"A woman's biggest advantage is her biggest liability," Brylski said. "Voters see women candidates as more honest, less corrupt and less tied to special interest groups." If any kind of allegations stick, whether true or not, "voters start peeling off." Male candidates are accorded more leeway, Brylski says.
Another lesson: "Even the slightest hint that a woman candidate is 'just a politician after all' can be deadly."
Other lessons from Irons' defeat, says Brylski:
· "Women come to the table in politics for a cause; men come for a deal."
· "The most acceptable woman candidate is still the one who comes to the political game with a powerful husband or family member in the background."
· "A woman candidate with a strong pro-business voting record will not be the first choice of the dominant male business community."
· New Orleans' lack of an independent, self-funded women's business community is "evident" in the lack of independent women candidates for public office.
· "Women voters still need to be educated about why women in elected, executive positions will change things economically, socially and politically for women and girls."
Different lessons may be in store for Sen. Irons. State Attorney General Richard Ieyoub last week announced a special prosecutor will investigate charges made during the campaign of Irons' alleged dual office-holding, which is illegal in Louisiana.
Tyler Bridges, author of Bad Bet on the Bayou and a former reporter for The Times-Picayune, last week made news in a society column of The Miami Herald, where he now works as a political writer. The South American newsmagazine Caretas reports that Peruvian congresswoman Cecilia Tait is pregnant, and the father is Bridges. "He looks like Richard Gere but with green eyes," Tait reportedly said.
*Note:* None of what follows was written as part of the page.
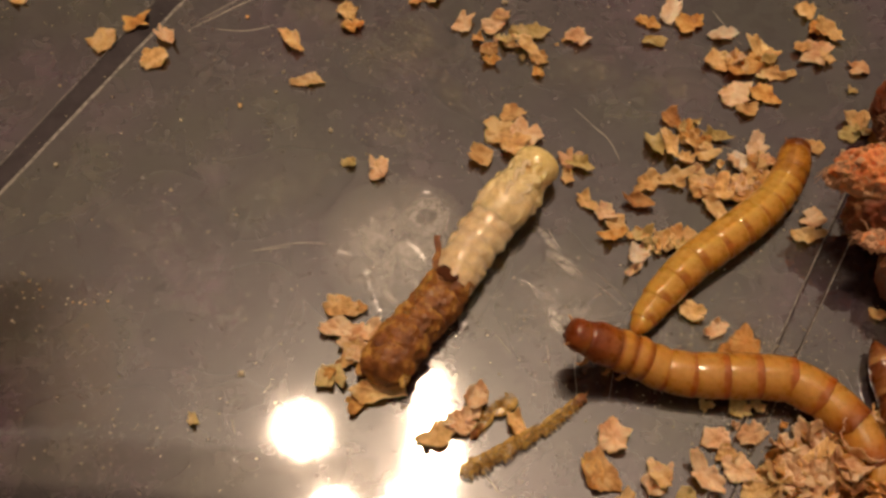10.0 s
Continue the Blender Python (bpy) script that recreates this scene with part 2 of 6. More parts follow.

The two met when Bridges was on assignment in Peru, according to The Herald. Both Bridges and Tait are reportedly going though divorces. The baby, a girl, is due April 29. Bridges told his paper: "Not easy, having a long-distance relationship -- but it's worth it."
Communications Workshops Offered
Three workshops designed to facilitate cross-cultural communication are being offered in March and April. The Teams for Inter-Ethnic Solutions (TIES) workshop is a free one-day training that offers techniques for enhancing positive ethnic relations in the workplace and the community. Designed for human resources professionals, community leaders and activists, and social service professionals, TIES is a project of the Southern Institute for Education and Research, an ethnic relations center based at Tulane University.
The workshops will be at Family Service of New Orleans, the Jewish Community Center, and the House of Blues. The seminars are underwritten by grants from the Righteous Persons Foundation, the Greater New Orleans Foundation, the International House of Blues Foundation, the Keller Family Foundation, and the RosaMary Foundation. For more information, call 865-6100, ext. 3.
Civil District Court Judge Kern Reese, who last May won election to an unexpired term, will be the guest of honor at a fundraiser to help eliminate a $60,000 campaign debt. The event is scheduled for 7 p.m. Wednesday at The Hubbard Mansion, 3535 St. Charles Ave, and a bed and breakfast owned and operated by political operative Don Hubbard. Reese is expected to run for a full four-year term in the fall elections.